The awareness of the misdeeds of communication practiced until then tends to apprehend it as vulgar, in the double meaning of too widespread, but also gross and lacking elevation.

It is this communication, practiced for years without ethics and discernment, that Laurent Habib, an experienced professional and former boss of Euro-RSCG, denounces, calling for a renewal (Habib 2010). Before stating his somewhat awaited proposal for a cure, he makes an interesting observation because he constitutes a kind of mea culpa of the profession with a diatribe on communication that would have gone astray by serving interests without believing in them or by serving questionable interests without ethics.
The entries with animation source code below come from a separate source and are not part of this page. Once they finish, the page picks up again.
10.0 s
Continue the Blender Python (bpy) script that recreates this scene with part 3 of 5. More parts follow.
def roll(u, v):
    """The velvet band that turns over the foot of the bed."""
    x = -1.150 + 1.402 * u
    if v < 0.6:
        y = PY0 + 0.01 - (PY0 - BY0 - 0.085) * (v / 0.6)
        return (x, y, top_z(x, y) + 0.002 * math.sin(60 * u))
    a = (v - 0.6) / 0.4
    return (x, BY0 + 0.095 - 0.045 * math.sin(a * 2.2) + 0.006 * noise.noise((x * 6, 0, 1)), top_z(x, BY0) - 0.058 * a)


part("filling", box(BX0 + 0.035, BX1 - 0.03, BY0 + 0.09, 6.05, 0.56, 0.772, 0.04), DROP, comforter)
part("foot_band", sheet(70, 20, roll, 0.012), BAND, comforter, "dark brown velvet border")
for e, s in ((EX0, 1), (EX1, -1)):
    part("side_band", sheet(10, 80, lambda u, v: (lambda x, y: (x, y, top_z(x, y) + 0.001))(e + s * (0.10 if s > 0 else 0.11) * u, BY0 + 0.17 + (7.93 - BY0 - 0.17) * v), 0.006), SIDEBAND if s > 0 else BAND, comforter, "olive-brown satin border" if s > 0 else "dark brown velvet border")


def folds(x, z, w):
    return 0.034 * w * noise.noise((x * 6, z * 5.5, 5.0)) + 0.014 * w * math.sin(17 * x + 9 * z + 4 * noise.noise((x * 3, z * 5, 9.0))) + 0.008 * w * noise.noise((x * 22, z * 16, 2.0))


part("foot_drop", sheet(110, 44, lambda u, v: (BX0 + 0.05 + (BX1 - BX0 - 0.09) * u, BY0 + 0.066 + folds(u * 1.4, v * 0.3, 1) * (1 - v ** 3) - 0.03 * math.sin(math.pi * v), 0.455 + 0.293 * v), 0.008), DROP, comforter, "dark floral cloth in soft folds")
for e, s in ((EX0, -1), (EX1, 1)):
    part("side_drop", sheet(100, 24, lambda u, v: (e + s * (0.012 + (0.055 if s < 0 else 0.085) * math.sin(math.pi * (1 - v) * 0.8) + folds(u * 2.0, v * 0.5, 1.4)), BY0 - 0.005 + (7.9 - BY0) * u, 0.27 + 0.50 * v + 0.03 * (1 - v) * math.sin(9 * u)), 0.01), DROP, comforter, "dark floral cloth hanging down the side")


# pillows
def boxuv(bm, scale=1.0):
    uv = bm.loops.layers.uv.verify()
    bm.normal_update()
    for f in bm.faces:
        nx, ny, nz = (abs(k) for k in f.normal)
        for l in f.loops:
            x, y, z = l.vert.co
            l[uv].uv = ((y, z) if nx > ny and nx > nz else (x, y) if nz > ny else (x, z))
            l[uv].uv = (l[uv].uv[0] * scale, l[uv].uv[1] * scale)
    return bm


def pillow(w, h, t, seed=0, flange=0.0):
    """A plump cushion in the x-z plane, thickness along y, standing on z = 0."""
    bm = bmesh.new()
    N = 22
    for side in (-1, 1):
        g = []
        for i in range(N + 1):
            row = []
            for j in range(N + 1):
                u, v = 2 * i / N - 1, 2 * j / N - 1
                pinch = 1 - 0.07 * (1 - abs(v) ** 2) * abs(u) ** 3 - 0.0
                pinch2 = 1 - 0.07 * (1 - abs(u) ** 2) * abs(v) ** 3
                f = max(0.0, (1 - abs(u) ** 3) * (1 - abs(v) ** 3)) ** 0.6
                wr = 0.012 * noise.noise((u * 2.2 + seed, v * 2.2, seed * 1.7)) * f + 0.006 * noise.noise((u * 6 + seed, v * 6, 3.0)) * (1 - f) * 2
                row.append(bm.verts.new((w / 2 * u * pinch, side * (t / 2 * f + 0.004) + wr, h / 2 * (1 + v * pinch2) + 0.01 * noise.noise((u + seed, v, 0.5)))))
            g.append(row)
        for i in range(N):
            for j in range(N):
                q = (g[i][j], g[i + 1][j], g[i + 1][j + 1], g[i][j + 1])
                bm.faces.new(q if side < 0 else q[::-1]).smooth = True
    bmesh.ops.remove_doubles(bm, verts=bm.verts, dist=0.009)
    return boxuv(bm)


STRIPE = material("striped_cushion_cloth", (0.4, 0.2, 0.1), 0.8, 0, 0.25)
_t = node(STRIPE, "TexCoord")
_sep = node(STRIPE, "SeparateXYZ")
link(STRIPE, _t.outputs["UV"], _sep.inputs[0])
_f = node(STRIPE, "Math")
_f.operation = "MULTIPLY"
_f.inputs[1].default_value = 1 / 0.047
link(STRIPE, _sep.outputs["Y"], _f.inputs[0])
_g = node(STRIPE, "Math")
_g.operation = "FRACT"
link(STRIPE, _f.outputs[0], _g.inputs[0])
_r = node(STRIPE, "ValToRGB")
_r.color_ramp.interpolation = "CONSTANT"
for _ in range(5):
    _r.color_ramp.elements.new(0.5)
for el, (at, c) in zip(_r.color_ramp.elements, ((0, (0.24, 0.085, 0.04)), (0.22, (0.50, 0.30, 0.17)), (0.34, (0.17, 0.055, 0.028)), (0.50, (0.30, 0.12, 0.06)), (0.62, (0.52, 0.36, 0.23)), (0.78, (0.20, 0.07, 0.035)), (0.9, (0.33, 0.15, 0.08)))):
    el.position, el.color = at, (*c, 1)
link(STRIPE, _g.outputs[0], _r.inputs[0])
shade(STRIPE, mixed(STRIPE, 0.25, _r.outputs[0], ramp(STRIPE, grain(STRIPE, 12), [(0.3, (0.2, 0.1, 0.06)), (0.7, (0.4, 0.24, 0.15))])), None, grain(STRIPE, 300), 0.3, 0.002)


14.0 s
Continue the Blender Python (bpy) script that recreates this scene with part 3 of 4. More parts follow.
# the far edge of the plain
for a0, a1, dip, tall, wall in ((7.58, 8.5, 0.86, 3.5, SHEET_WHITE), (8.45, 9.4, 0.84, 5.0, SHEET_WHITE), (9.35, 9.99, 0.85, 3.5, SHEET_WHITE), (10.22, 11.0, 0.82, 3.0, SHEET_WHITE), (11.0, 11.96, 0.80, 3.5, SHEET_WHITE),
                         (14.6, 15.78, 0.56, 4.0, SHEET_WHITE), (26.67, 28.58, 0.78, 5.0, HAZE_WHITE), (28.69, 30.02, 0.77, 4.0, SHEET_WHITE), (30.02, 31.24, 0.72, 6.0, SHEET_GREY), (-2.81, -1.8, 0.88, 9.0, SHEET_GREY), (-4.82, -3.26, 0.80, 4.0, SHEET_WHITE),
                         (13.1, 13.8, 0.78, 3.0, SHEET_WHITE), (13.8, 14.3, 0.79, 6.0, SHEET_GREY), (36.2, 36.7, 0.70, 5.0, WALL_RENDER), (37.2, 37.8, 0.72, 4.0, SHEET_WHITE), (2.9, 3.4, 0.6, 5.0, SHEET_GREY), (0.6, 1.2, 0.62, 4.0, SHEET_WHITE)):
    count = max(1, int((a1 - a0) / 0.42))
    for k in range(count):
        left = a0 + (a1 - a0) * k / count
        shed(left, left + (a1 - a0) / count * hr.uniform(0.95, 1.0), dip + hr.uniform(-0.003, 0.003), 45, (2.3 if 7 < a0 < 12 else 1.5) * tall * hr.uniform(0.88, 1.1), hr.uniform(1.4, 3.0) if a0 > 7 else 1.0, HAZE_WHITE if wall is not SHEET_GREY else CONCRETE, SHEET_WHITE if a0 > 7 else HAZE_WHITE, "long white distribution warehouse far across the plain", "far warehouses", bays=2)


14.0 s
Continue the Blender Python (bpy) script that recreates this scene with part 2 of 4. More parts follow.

The collapse of communication credit would thus have contributed to the crisis of widespread mistrust affecting society as a whole and to the weakening of authority figures, particularly in the media, politics, business, and brands.
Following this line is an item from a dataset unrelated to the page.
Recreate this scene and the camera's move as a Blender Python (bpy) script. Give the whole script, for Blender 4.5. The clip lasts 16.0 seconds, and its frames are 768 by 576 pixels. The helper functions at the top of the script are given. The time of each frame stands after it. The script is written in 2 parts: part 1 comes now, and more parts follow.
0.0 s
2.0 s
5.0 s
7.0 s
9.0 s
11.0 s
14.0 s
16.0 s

Overall, in professional speeches, traditional advertising certainly appears necessary and unavoidable, but emblematic of an old, less efficient, and less effective means of communication than the possibilities of communicating otherwise.

In this great maelstrom, the strategies of the market players are quickly identified and described as petty. The de-compartmentalization of communication, which had hitherto been divided into “institutional communication”, “corporate communication”, and “commercial communication”, intended for different audiences (public actors, journalists, customers, and potential customers), has led to a breakthrough in interpretation: the euphoric communication of a particular brand does not exclude questionable internal behavior. Or, the values claimed from customers can take on a new face with pressure on financial results via wage bill cuts revealed in the press.

This unveiling of the behind-the-scenes of the lives of brand management companies connotes their speeches and discredits their intentions. The transaction is taboo in the minds of professionals, as revealed by the euphemism and growing sensitivity of marketing vocabulary. “Clubs”, “loyalty”, “love brands”, “friends” or “fans”, “members”, “followers”, and other socio-affective metaphors seem to want to make people forget the martial or commercial terms, “targets” and “clients” promising a less Venusian relationship. Seduction is the pursuit of conquest by other means.

In this context, professionals’ circumvention strategies seem logical and even inevitable. Taking into account the public and publics implies, for each brand, thwarting a supposedly degraded reception of messages in order to better adapt and adjust a predetermined form of communication as favorable. Finally, it is a metadiscursive point of view on communication that has been played out intensely for several years and is helping to transform the representations of commercial mediation.

This brief summary is not intended to lead to an exhaustive review of all the initiatives that aspire to rebuild communication and that rely on the findings to propose revised or innovative forms of communication. But it allows brands’ cultural initiatives to be placed in this overall context.

My aim is to show how, in a particular social context, representations about what consumers are and what communication should be, lead to the implementation of communication mechanisms that are supposed to enable brands to develop their influence.